1) Plan your travels way ahead but when it comes to it be ready to pluck up the courage to ask for help
I printed out all the maps and had my journey in my head but upon leaving the station and reading 'head north-west' I was instantly lost! I had no idea where to go and the more confused I got the more I panicked. Even consulting google maps didn't help and so I had to ask a passer by for some directions. She was actually really kind and really helpful so don't be afraid to ask someone, especially in London where everyone around you can look busy.
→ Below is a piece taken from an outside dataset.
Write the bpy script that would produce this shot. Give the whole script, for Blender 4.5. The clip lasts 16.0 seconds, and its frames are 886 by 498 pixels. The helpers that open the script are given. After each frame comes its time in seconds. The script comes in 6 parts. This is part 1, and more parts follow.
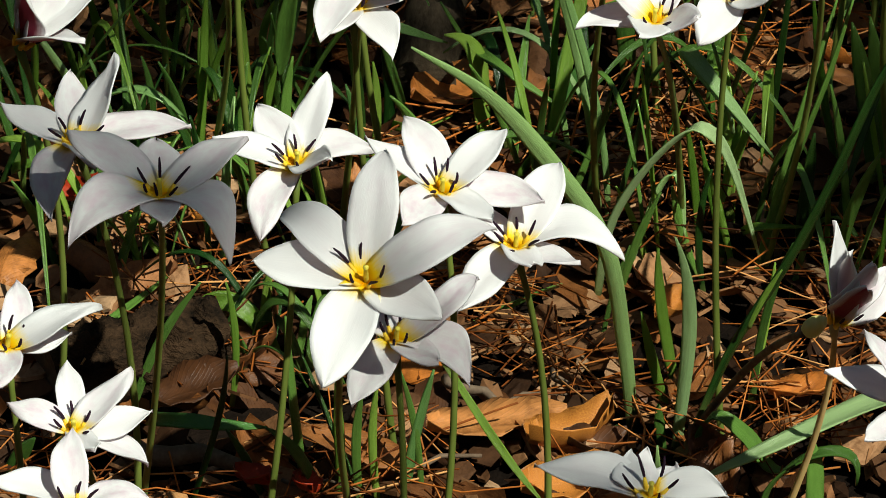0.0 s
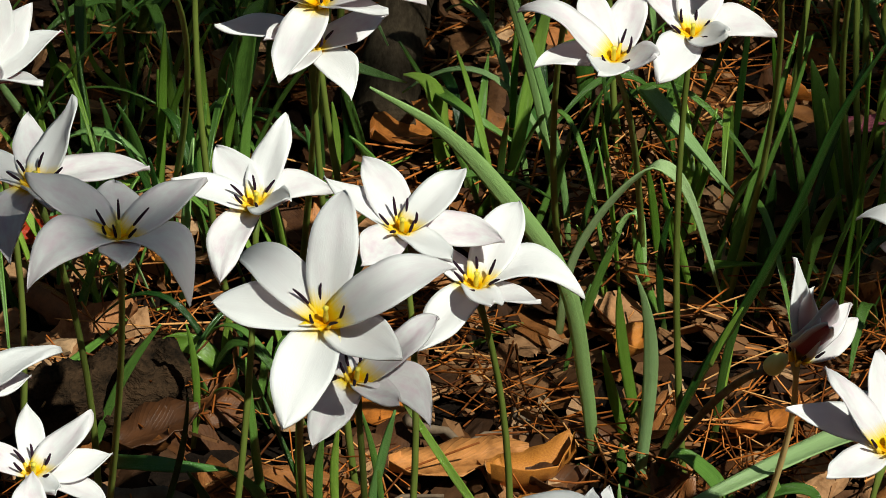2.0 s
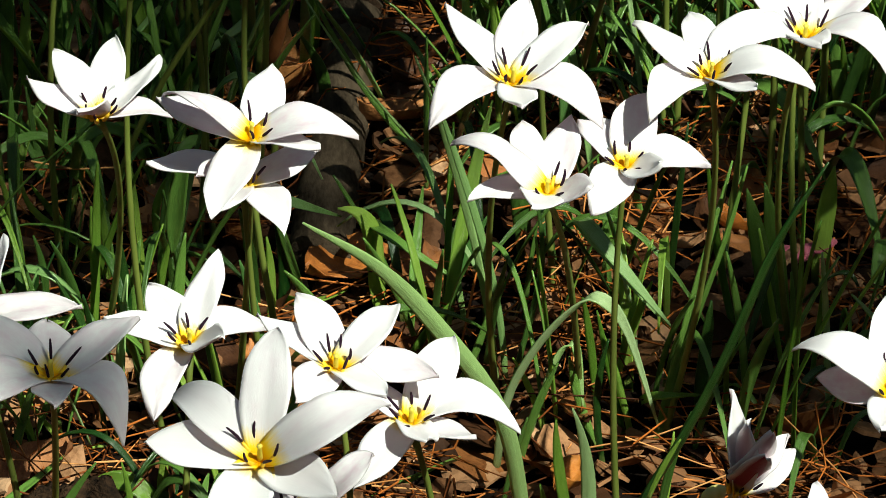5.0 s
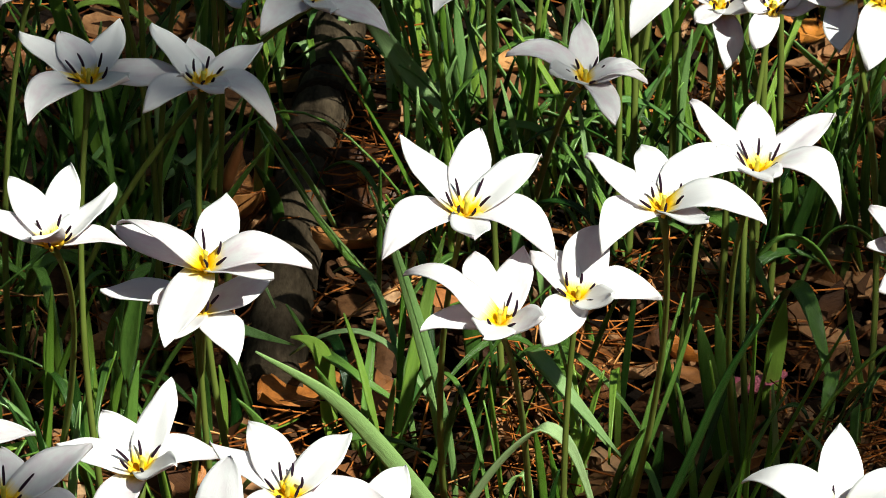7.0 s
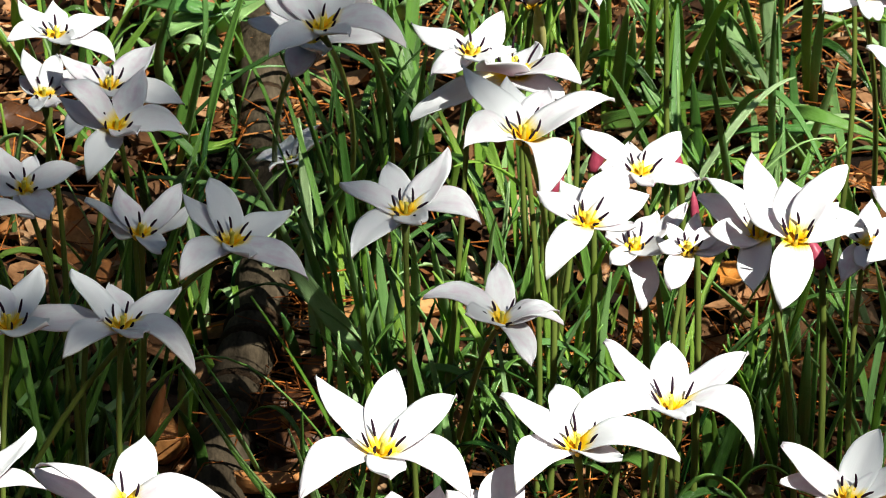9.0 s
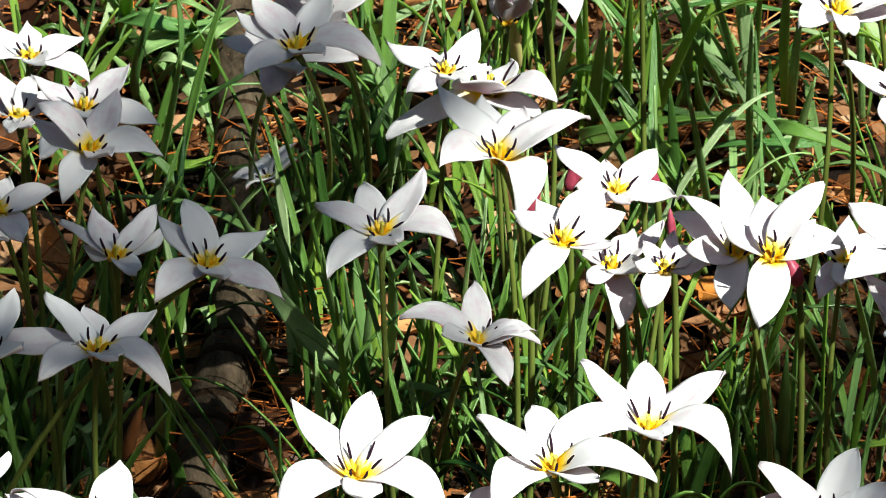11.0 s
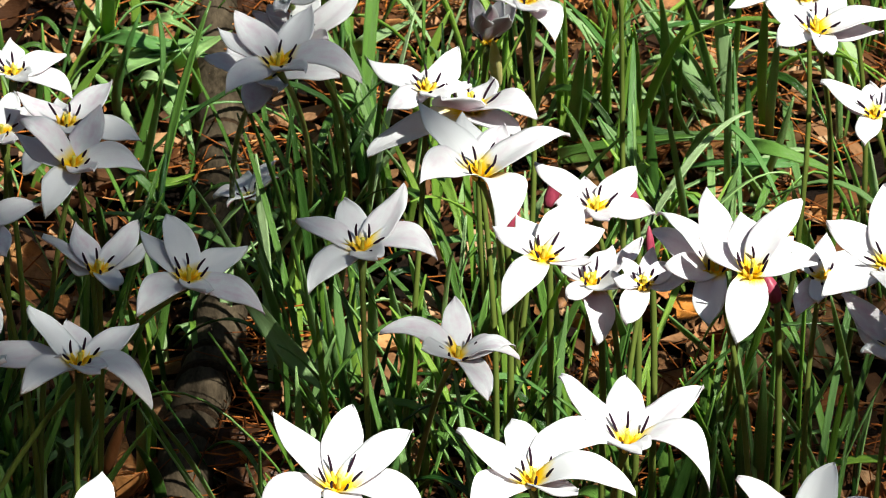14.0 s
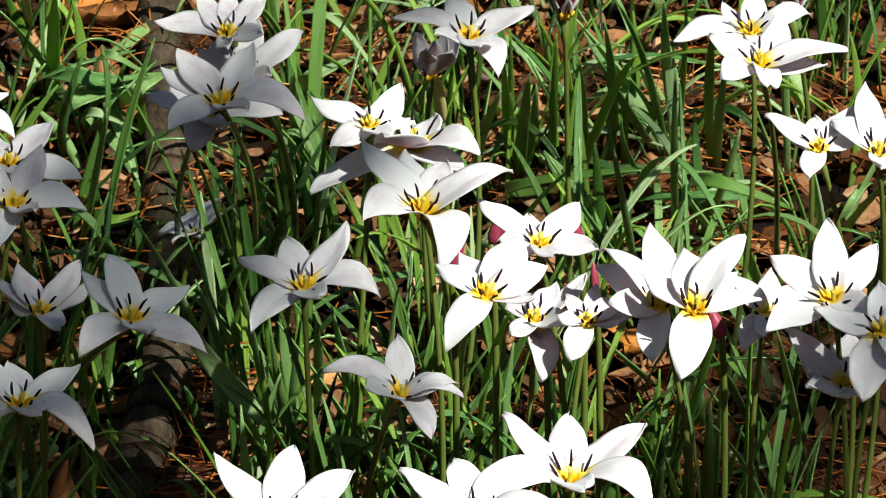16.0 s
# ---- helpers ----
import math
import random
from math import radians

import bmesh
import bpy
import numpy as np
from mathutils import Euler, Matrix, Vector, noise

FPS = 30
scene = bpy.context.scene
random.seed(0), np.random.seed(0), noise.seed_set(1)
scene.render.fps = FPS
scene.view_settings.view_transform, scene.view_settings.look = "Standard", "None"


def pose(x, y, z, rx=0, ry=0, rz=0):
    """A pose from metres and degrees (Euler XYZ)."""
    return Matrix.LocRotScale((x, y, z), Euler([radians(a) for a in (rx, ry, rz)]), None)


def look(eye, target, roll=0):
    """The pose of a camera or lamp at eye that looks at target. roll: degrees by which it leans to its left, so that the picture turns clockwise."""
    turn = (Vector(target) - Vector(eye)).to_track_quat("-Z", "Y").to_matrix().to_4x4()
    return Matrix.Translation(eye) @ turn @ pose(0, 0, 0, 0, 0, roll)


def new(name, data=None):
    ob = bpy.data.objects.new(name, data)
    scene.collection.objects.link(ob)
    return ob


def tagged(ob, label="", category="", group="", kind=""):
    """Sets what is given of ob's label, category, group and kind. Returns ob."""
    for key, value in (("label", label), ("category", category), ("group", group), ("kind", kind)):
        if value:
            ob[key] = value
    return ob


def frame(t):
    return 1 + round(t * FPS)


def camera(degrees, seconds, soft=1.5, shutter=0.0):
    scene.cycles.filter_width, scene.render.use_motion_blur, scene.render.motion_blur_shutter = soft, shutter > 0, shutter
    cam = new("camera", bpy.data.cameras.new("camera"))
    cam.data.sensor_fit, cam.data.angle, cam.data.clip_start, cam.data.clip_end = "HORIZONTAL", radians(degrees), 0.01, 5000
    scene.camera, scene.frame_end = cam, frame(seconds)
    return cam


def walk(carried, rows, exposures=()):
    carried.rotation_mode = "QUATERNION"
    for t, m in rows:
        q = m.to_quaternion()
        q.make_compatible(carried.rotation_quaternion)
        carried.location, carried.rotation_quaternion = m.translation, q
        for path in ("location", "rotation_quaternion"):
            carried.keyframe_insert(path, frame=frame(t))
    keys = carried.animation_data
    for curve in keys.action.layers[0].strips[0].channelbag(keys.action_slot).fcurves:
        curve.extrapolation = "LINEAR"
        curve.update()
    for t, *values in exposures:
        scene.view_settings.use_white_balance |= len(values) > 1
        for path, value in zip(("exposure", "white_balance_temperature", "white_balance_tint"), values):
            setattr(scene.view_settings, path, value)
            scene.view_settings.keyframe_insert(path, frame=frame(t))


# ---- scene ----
# The camera stands about where a person holds it and tilts up slowly with a long lens.
cam = camera(8.0, 16.0, soft=0.46)
# a long lens: sharp on the near flowers, a little soft beyond
cam.data.dof.use_dof, cam.data.dof.focus_distance, cam.data.dof.aperture_fstop = True, 2.30, 135.0
PATH = [
    (0.0, -0.0, 0.0, 1.4, 57.0, 0.0, -0.0),
    (0.5, -0.0014, 0.0026, 1.3965, 57.096, 0.162, -0.227),
    (1.0, -0.0007, 0.0025, 1.3969, 57.161, 0.103, -0.28),
    (1.5, 0.0005, 0.0043, 1.3963, 57.244, 0.04, -0.333),
    (2.0, 0.0016, 0.0037, 1.3974, 57.364, 0.185, -0.502),
    (2.5, 0.0033, 0.0067, 1.3956, 57.523, 0.298, -0.607),
    (3.0, 0.0023, 0.0117, 1.396, 57.614, 0.194, -0.652),
    (5.5, 0.0076, 0.0146, 1.3955, 58.763, 0.498, -1.348),
    (6.0, 0.0084, 0.0142, 1.3959, 59.065, 0.358, -1.439),
    (6.5, 0.0086, 0.0115, 1.3974, 59.35, 0.305, -1.54),
    (7.0, 0.006, 0.0058, 1.4023, 59.618, -0.132, -1.391),
    (7.5, 0.0072, -0.0059, 1.4063, 60.604, -0.172, -1.431),
    (8.0, 0.0118, -0.0217, 1.4097, 61.42, 0.126, -1.682),
    (8.5, 0.0183, -0.0229, 1.4088, 61.75, 0.234, -1.894),
    (9.0, 0.022, -0.0177, 1.4075, 61.96, 0.142, -1.959),
    (11.5, 0.0281, -0.0065, 1.4113, 61.957, 0.502, -2.278),
    (12.0, 0.0283, -0.0056, 1.4112, 61.945, 0.515, -2.283),
    (12.5, 0.0276, -0.0095, 1.4134, 61.942, 0.602, -2.363),
    (13.0, 0.0263, -0.0132, 1.4135, 61.99, 0.381, -2.323),
    (13.5, 0.0276, -0.019, 1.414, 62.084, 0.095, -2.193),
    (14.0, 0.0247, -0.0248, 1.4129, 62.244, 0.174, -2.349),
    (14.5, 0.0285, -0.0238, 1.412, 62.317, 0.625, -2.601),
    (15.0, 0.0293, -0.0209, 1.4154, 62.324, 0.826, -2.871),
    (15.5, 0.0317, -0.0173, 1.4127, 62.446, 0.533, -2.836),
    (16.0, 0.0365, -0.0143, 1.4147, 62.432, 0.432, -2.783),
]
EXPOSURES = [(0.0, 0.11, 6800, -2), (3.2, 0.07, 6750, -2), (5.3, 0.53, 6750, -3), (8.0, 0.63, 6650, 1), (9.0, 0.88, 6550, 2), (13.5, 0.88, 6550, 2), (16.0, 0.57, 6550, 2)]
walk(cam, [(t, pose(x, y, z, rx, ry, rz)) for t, x, y, z, rx, ry, rz in PATH], EXPOSURES)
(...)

2) Dress to impress but think practical
So the dress code was 'professional' which is always a little trickier for the ladies as we have so many more options and don't just have to dust off our finest suits (gents!) but find something that makes you feel comfortable. I do think wearing heels can be a brilliant thing, they give you confidence and can actually make you stand taller with better posture so I went for a small heel BUT for the train journey and the 15 minute walk through London I actually wore my flip flops! Despite getting a few strange looks I was comfortable and was able to keep up with the crowds without breaking an ankle ... just do remember to change into your heels before you enter the interview building (whoops!)

3) Be confident from the outset
Its so important, especially in groups situations to stand your ground. Being in a group of about thirty other applicants, it was really clear to me how important it is for you to make an impact on the crowd and let your presence be known. There will always be someone who takes control and tries to phase everyone else or intimidate them but when you clock that person stay alert but focus on you and how you come across; let them remember you for the right reasons.

4) Don't over analyse
Once a section or stage of the interview is done it is over. You can't go back and change anything so just use all that energy and adrenaline to drive the next stage!

Whatever you do keep calm and go for it!